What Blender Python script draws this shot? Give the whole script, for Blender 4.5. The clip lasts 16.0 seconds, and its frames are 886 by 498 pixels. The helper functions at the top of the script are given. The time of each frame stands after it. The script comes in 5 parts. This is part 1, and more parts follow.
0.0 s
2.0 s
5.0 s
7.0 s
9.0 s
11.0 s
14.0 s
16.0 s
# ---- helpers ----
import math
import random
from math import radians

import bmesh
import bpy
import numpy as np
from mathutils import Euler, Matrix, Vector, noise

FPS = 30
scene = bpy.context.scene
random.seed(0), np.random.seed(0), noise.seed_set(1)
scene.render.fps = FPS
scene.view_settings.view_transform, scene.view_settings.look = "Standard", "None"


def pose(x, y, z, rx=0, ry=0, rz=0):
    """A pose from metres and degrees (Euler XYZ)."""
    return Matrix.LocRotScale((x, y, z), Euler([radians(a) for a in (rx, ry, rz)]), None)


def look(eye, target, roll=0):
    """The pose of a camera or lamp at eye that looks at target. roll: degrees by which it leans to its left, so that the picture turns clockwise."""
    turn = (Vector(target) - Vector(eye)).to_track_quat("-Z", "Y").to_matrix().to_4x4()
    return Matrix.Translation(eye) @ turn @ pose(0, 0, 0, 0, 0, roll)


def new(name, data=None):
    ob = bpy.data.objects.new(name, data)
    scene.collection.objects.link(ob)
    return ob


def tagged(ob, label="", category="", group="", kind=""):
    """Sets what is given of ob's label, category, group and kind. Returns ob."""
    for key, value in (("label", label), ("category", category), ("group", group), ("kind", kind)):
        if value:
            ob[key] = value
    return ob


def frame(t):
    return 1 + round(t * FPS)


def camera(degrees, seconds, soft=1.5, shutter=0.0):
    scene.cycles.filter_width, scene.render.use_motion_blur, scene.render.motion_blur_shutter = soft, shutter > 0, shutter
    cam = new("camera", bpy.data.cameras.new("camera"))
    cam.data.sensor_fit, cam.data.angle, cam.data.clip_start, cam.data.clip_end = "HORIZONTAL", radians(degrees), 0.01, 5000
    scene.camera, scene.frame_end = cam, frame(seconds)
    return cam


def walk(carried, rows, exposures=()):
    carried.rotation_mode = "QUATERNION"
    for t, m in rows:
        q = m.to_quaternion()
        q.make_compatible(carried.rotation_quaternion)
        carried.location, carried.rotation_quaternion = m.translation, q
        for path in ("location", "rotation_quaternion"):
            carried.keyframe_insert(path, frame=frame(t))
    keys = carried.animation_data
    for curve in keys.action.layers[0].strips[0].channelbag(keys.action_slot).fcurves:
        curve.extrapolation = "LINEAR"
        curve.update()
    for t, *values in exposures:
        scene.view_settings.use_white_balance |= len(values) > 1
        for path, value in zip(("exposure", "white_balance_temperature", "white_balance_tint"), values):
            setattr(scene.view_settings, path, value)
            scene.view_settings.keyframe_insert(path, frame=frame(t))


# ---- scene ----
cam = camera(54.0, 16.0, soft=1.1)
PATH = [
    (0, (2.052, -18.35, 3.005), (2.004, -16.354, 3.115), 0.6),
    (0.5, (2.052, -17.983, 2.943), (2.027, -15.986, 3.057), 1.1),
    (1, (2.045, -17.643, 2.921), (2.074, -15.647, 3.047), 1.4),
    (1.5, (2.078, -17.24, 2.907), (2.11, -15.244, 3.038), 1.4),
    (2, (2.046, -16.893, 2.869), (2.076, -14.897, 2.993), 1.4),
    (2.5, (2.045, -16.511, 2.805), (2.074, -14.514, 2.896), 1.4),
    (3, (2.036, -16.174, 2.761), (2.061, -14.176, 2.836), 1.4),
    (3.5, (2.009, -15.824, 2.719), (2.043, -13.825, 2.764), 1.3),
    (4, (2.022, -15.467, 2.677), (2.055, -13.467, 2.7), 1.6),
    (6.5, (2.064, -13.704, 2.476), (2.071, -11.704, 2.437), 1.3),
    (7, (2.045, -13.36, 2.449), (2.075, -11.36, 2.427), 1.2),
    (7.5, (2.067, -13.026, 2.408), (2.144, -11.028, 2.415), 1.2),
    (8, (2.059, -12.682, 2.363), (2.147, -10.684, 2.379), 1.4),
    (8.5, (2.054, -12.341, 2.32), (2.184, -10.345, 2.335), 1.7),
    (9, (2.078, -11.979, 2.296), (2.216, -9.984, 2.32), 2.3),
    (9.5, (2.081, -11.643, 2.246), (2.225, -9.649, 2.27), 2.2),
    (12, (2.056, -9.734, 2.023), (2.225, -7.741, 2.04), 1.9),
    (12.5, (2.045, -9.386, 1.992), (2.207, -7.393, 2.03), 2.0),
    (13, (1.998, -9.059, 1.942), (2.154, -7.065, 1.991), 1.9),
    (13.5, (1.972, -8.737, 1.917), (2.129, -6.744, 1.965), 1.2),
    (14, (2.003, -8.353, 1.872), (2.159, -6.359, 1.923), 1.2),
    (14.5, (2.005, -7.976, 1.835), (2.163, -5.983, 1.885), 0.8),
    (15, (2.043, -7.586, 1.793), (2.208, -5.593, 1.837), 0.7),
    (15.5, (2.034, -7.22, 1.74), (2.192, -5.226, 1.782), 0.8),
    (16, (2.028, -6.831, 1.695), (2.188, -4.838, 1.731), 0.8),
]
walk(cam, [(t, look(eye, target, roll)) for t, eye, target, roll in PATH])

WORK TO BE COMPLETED
Return every line in the listing that contains the word "shutter".

OUTPUT OF THE EXERCISE
def camera(degrees, seconds, soft=1.5, shutter=0.0):
    scene.cycles.filter_width, scene.render.use_motion_blur, scene.render.motion_blur_shutter = soft, shutter > 0, shutter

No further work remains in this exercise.